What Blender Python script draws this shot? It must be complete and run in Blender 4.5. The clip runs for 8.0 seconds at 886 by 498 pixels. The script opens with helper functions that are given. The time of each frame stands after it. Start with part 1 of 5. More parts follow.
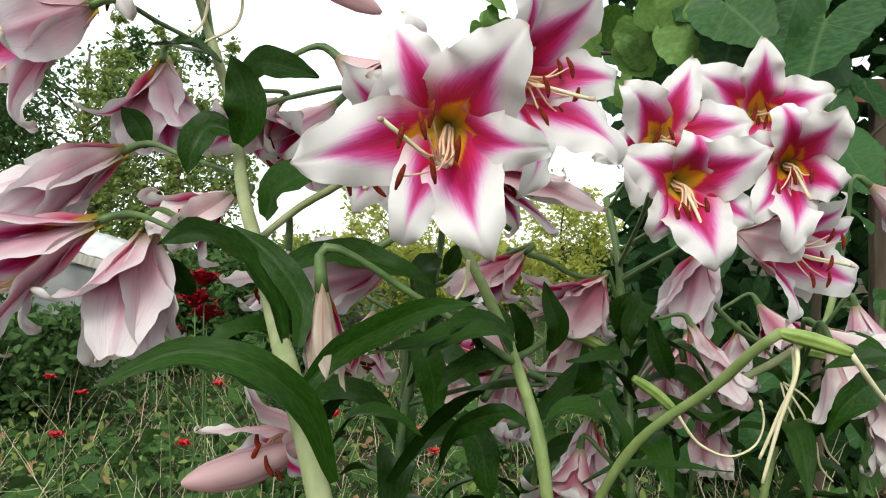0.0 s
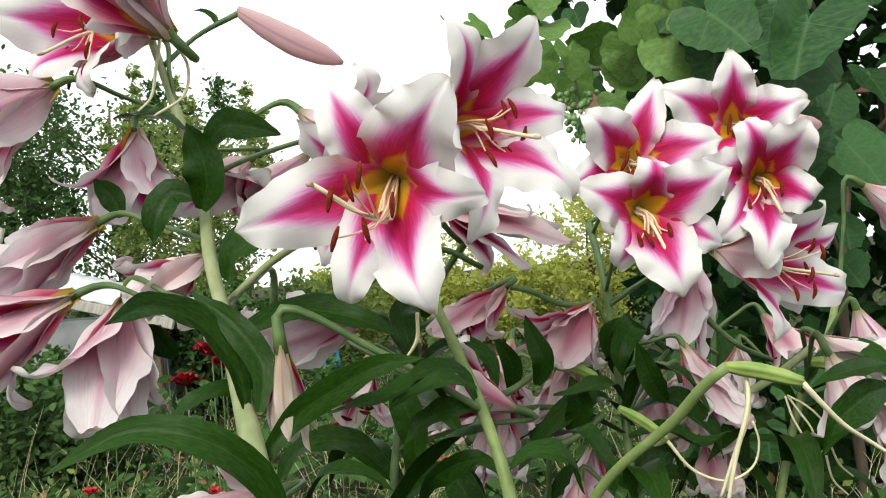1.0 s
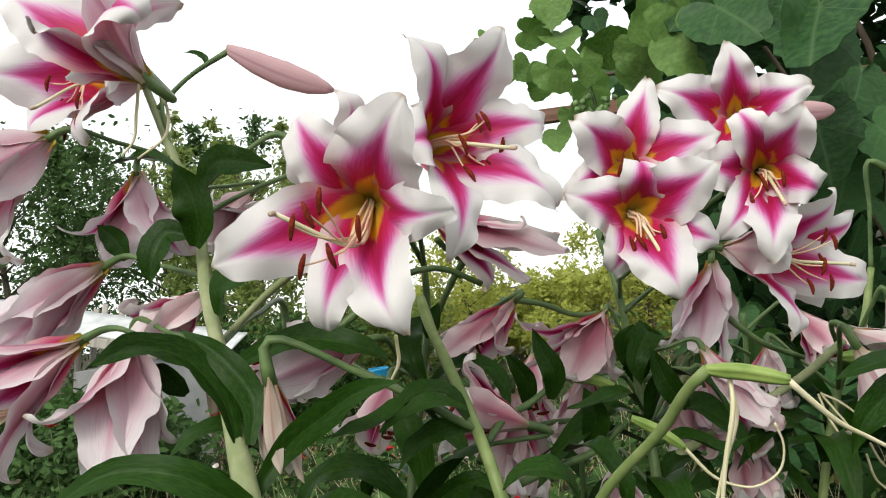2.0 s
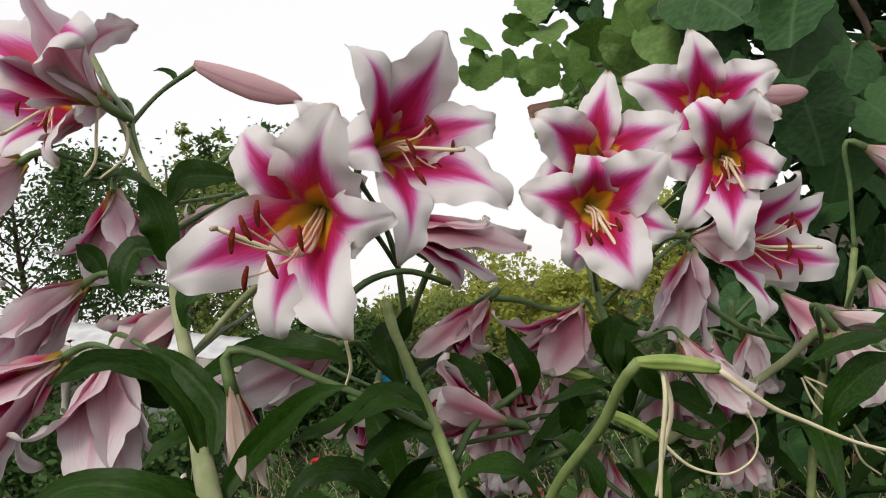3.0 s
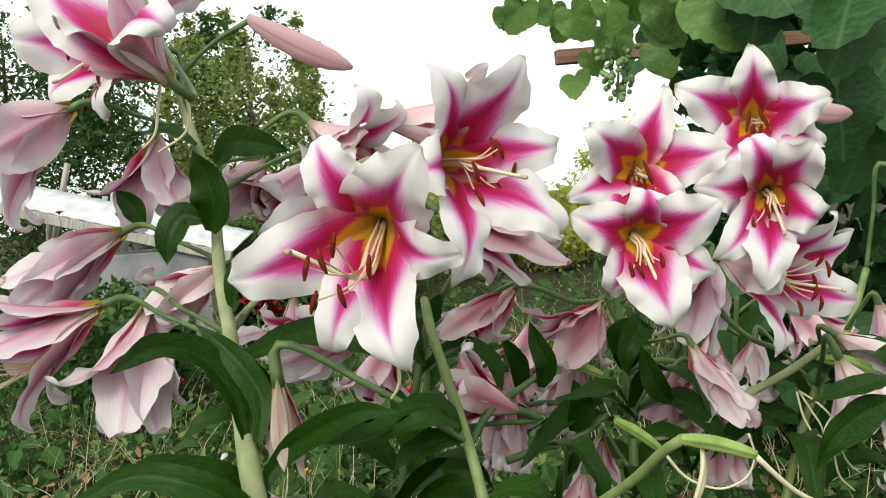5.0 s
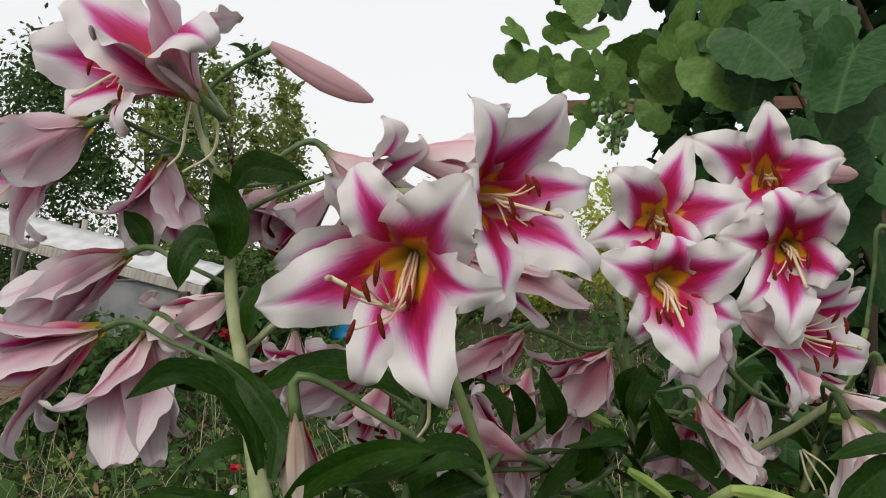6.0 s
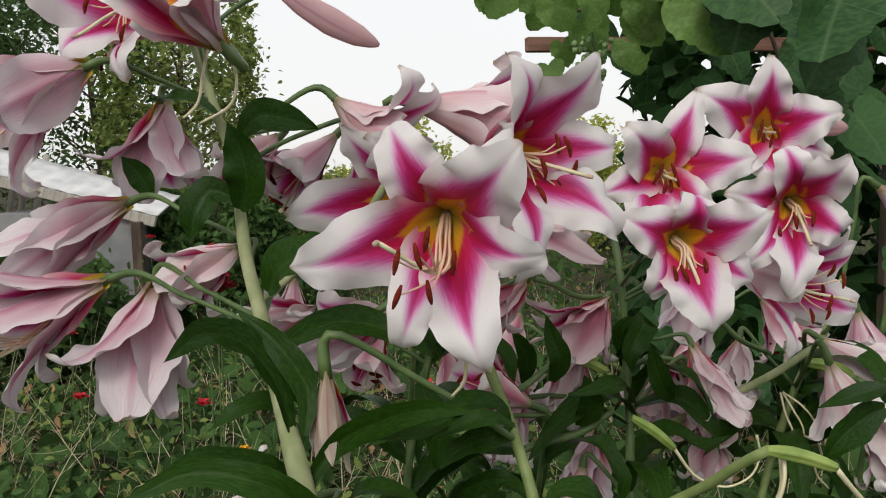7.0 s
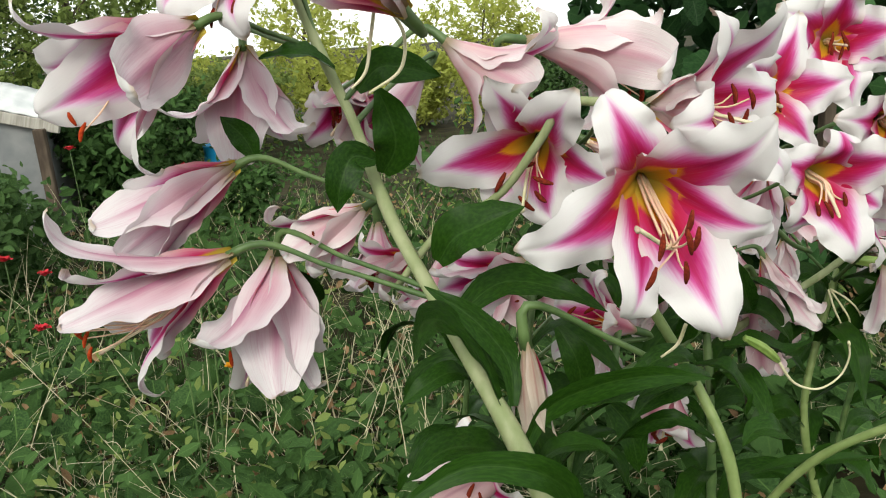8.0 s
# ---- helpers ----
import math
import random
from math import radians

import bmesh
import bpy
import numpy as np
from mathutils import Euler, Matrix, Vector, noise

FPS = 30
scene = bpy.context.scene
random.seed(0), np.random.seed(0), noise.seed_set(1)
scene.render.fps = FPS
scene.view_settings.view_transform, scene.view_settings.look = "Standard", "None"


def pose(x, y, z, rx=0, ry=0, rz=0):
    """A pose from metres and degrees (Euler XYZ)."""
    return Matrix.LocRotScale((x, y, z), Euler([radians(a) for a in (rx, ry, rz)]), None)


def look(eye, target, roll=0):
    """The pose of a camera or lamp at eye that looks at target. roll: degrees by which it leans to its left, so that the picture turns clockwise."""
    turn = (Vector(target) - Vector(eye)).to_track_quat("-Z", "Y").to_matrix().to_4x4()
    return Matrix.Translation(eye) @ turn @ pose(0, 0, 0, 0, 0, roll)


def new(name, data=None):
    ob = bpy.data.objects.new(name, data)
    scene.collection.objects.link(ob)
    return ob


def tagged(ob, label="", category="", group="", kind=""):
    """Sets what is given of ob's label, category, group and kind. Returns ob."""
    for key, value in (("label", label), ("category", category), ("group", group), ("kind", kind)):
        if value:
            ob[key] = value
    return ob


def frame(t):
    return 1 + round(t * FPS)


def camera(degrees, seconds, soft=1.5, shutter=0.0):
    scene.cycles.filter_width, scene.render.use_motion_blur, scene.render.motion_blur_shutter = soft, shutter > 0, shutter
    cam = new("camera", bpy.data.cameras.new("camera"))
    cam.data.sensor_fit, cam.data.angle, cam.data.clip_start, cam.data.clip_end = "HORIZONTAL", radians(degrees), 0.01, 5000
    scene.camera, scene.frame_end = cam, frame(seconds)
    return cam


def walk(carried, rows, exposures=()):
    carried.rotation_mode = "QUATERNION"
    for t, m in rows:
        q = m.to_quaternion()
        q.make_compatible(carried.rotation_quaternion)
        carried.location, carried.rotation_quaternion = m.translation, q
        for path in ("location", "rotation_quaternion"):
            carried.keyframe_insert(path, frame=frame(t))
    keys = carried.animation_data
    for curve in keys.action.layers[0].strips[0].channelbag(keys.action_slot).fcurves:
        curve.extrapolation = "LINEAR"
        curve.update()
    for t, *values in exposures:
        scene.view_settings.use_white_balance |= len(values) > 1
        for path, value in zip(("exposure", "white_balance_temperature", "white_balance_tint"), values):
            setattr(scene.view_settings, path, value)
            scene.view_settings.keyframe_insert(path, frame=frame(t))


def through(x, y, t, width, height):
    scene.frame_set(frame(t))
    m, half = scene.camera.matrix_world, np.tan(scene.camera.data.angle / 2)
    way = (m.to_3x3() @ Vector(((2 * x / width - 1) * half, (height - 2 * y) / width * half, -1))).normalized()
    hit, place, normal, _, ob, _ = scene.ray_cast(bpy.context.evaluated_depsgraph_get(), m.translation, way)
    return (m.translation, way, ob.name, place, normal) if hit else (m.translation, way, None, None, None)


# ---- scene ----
cam = camera(61.08, 8.0, soft=1.1)
PATH = [
    (0, -0.0166, -0.0036, 1.1489, 89.9889, 0.0441, -0.7959),
    (0.5, 0.0207, -0.0063, 1.1578, 91.2639, 2.5437, 0.2932),
    (1, 0.0493, -0.0033, 1.1700, 91.7318, 4.8245, 1.5798),
    (1.5, 0.0819, -0.0030, 1.1621, 92.8451, 7.0933, 2.8204),
    (1.7, 0.0893, 0.0098, 1.1631, 93.3762, 7.8310, 4.2900),
    (2.8, 0.1546, 0.0021, 1.1606, 93.8273, 10.9800, 6.5870),
    (3, 0.1616, 0.0053, 1.1569, 93.7678, 11.6646, 7.0284),
    (3.5, 0.1729, 0.0038, 1.1553, 93.5163, 12.0061, 7.3916),
    (4, 0.1723, 0.0090, 1.1606, 92.8425, 11.7551, 7.9475),
    (4.5, 0.1490, -0.0024, 1.2120, 87.7061, 8.2559, 7.1180),
    (5, 0.1196, -0.0174, 1.2676, 86.2006, 4.8321, 5.9195),
    (5.2, 0.1085, -0.0214, 1.2744, 88.7867, 3.9769, 5.4346),
    (6.3, 0.0438, -0.0047, 1.2569, 89.5996, 1.3977, 3.2772),
    (6.5, 0.0295, -0.0096, 1.2610, 88.2210, 1.2316, 2.7757),
    (7, -0.0044, -0.0061, 1.2875, 84.1428, 1.1354, 0.0356),
    (7.5, -0.0700, 0.0153, 1.3326, 81.1300, 3.4190, 0.2670),
    (8, -0.2464, 0.0361, 1.3733, 74.4794, 3.8238, -7.9474),
]
walk(cam, [(t, pose(x, y, z, rx, ry, rz)) for t, x, y, z, rx, ry, rz in PATH], exposures=[(0, 0.09, 6400, 1), (0.5, 0.17, 6450, 1), (1.7, 0.08, 6450, 2), (2.8, -0.44, 6600, 11), (4.4, -0.44, 6600, 11), (5.0, 0.04, 6500, 1), (5.2, -0.02, 6500, 2), (6.3, -0.66, 6550, 10), (7.0, -0.55, 6550, 9), (7.5, -0.34, 6550, 6), (8.0, 0.05, 6500, 1)])

# ---- sky, sun ----
world = bpy.data.worlds.new("sky")
scene.world = world
world.use_nodes = True
wt = world.node_tree
sky = wt.nodes.new("ShaderNodeTexSky")
sky.sky_type, sky.sun_disc = "NISHITA", False
sky.sun_elevation, sky.sun_rotation = radians(38), radians(200)
sky.air_density, sky.dust_density, sky.ozone_density = 1.0, 4.0, 1.0
cloud = wt.nodes.new("ShaderNodeMix")
cloud.data_type = "RGBA"
cloud.inputs[0].default_value = 0.8
cloud.inputs[7].default_value = (10.7, 10.65, 10.6, 1)
wt.links.new(sky.outputs[0], cloud.inputs[6])
wbg = wt.nodes["Background"]
wbg.inputs["Strength"].default_value = 0.15
wt.links.new(cloud.outputs[2], wbg.inputs["Color"])
sun = new("sun", bpy.data.lights.new("sun", "SUN"))
sun.data.energy, sun.data.angle, sun.data.color = 2.4, radians(22), (1.0, 0.96, 0.9)
sun.matrix_world = look((-2, -5.5, 4.6), (0, 0, 0))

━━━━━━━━

What you will do. Keep the pictures out of the copy and write out the data exactly as it stands.

Written answer.
What Blender Python script draws this shot? It must be complete and run in Blender 4.5. The clip runs for 8.0 seconds at 886 by 498 pixels. The script opens with helper functions that are given. The time of each frame stands after it. Start with part 1 of 5. More parts follow.
0.0 s
1.0 s
2.0 s
3.0 s
5.0 s
6.0 s
7.0 s
8.0 s
# ---- helpers ----
import math
import random
from math import radians

import bmesh
import bpy
import numpy as np
from mathutils import Euler, Matrix, Vector, noise

FPS = 30
scene = bpy.context.scene
random.seed(0), np.random.seed(0), noise.seed_set(1)
scene.render.fps = FPS
scene.view_settings.view_transform, scene.view_settings.look = "Standard", "None"


def pose(x, y, z, rx=0, ry=0, rz=0):
    """A pose from metres and degrees (Euler XYZ)."""
    return Matrix.LocRotScale((x, y, z), Euler([radians(a) for a in (rx, ry, rz)]), None)


def look(eye, target, roll=0):
    """The pose of a camera or lamp at eye that looks at target. roll: degrees by which it leans to its left, so that the picture turns clockwise."""
    turn = (Vector(target) - Vector(eye)).to_track_quat("-Z", "Y").to_matrix().to_4x4()
    return Matrix.Translation(eye) @ turn @ pose(0, 0, 0, 0, 0, roll)


def new(name, data=None):
    ob = bpy.data.objects.new(name, data)
    scene.collection.objects.link(ob)
    return ob


def tagged(ob, label="", category="", group="", kind=""):
    """Sets what is given of ob's label, category, group and kind. Returns ob."""
    for key, value in (("label", label), ("category", category), ("group", group), ("kind", kind)):
        if value:
            ob[key] = value
    return ob


def frame(t):
    return 1 + round(t * FPS)


def camera(degrees, seconds, soft=1.5, shutter=0.0):
    scene.cycles.filter_width, scene.render.use_motion_blur, scene.render.motion_blur_shutter = soft, shutter > 0, shutter
    cam = new("camera", bpy.data.cameras.new("camera"))
    cam.data.sensor_fit, cam.data.angle, cam.data.clip_start, cam.data.clip_end = "HORIZONTAL", radians(degrees), 0.01, 5000
    scene.camera, scene.frame_end = cam, frame(seconds)
    return cam


def walk(carried, rows, exposures=()):
    carried.rotation_mode = "QUATERNION"
    for t, m in rows:
        q = m.to_quaternion()
        q.make_compatible(carried.rotation_quaternion)
        carried.location, carried.rotation_quaternion = m.translation, q
        for path in ("location", "rotation_quaternion"):
            carried.keyframe_insert(path, frame=frame(t))
    keys = carried.animation_data
    for curve in keys.action.layers[0].strips[0].channelbag(keys.action_slot).fcurves:
        curve.extrapolation = "LINEAR"
        curve.update()
    for t, *values in exposures:
        scene.view_settings.use_white_balance |= len(values) > 1
        for path, value in zip(("exposure", "white_balance_temperature", "white_balance_tint"), values):
            setattr(scene.view_settings, path, value)
            scene.view_settings.keyframe_insert(path, frame=frame(t))


def through(x, y, t, width, height):
    scene.frame_set(frame(t))
    m, half = scene.camera.matrix_world, np.tan(scene.camera.data.angle / 2)
    way = (m.to_3x3() @ Vector(((2 * x / width - 1) * half, (height - 2 * y) / width * half, -1))).normalized()
    hit, place, normal, _, ob, _ = scene.ray_cast(bpy.context.evaluated_depsgraph_get(), m.translation, way)
    return (m.translation, way, ob.name, place, normal) if hit else (m.translation, way, None, None, None)


# ---- scene ----
cam = camera(61.08, 8.0, soft=1.1)
PATH = [
    (0, -0.0166, -0.0036, 1.1489, 89.9889, 0.0441, -0.7959),
    (0.5, 0.0207, -0.0063, 1.1578, 91.2639, 2.5437, 0.2932),
    (1, 0.0493, -0.0033, 1.1700, 91.7318, 4.8245, 1.5798),
    (1.5, 0.0819, -0.0030, 1.1621, 92.8451, 7.0933, 2.8204),
    (1.7, 0.0893, 0.0098, 1.1631, 93.3762, 7.8310, 4.2900),
    (2.8, 0.1546, 0.0021, 1.1606, 93.8273, 10.9800, 6.5870),
    (3, 0.1616, 0.0053, 1.1569, 93.7678, 11.6646, 7.0284),
    (3.5, 0.1729, 0.0038, 1.1553, 93.5163, 12.0061, 7.3916),
    (4, 0.1723, 0.0090, 1.1606, 92.8425, 11.7551, 7.9475),
    (4.5, 0.1490, -0.0024, 1.2120, 87.7061, 8.2559, 7.1180),
    (5, 0.1196, -0.0174, 1.2676, 86.2006, 4.8321, 5.9195),
    (5.2, 0.1085, -0.0214, 1.2744, 88.7867, 3.9769, 5.4346),
    (6.3, 0.0438, -0.0047, 1.2569, 89.5996, 1.3977, 3.2772),
    (6.5, 0.0295, -0.0096, 1.2610, 88.2210, 1.2316, 2.7757),
    (7, -0.0044, -0.0061, 1.2875, 84.1428, 1.1354, 0.0356),
    (7.5, -0.0700, 0.0153, 1.3326, 81.1300, 3.4190, 0.2670),
    (8, -0.2464, 0.0361, 1.3733, 74.4794, 3.8238, -7.9474),
]
walk(cam, [(t, pose(x, y, z, rx, ry, rz)) for t, x, y, z, rx, ry, rz in PATH], exposures=[(0, 0.09, 6400, 1), (0.5, 0.17, 6450, 1), (1.7, 0.08, 6450, 2), (2.8, -0.44, 6600, 11), (4.4, -0.44, 6600, 11), (5.0, 0.04, 6500, 1), (5.2, -0.02, 6500, 2), (6.3, -0.66, 6550, 10), (7.0, -0.55, 6550, 9), (7.5, -0.34, 6550, 6), (8.0, 0.05, 6500, 1)])

# ---- sky, sun ----
world = bpy.data.worlds.new("sky")
scene.world = world
world.use_nodes = True
wt = world.node_tree
sky = wt.nodes.new("ShaderNodeTexSky")
sky.sky_type, sky.sun_disc = "NISHITA", False
sky.sun_elevation, sky.sun_rotation = radians(38), radians(200)
sky.air_density, sky.dust_density, sky.ozone_density = 1.0, 4.0, 1.0
cloud = wt.nodes.new("ShaderNodeMix")
cloud.data_type = "RGBA"
cloud.inputs[0].default_value = 0.8
cloud.inputs[7].default_value = (10.7, 10.65, 10.6, 1)
wt.links.new(sky.outputs[0], cloud.inputs[6])
wbg = wt.nodes["Background"]
wbg.inputs["Strength"].default_value = 0.15
wt.links.new(cloud.outputs[2], wbg.inputs["Color"])
sun = new("sun", bpy.data.lights.new("sun", "SUN"))
sun.data.energy, sun.data.angle, sun.data.color = 2.4, radians(22), (1.0, 0.96, 0.9)
sun.matrix_world = look((-2, -5.5, 4.6), (0, 0, 0))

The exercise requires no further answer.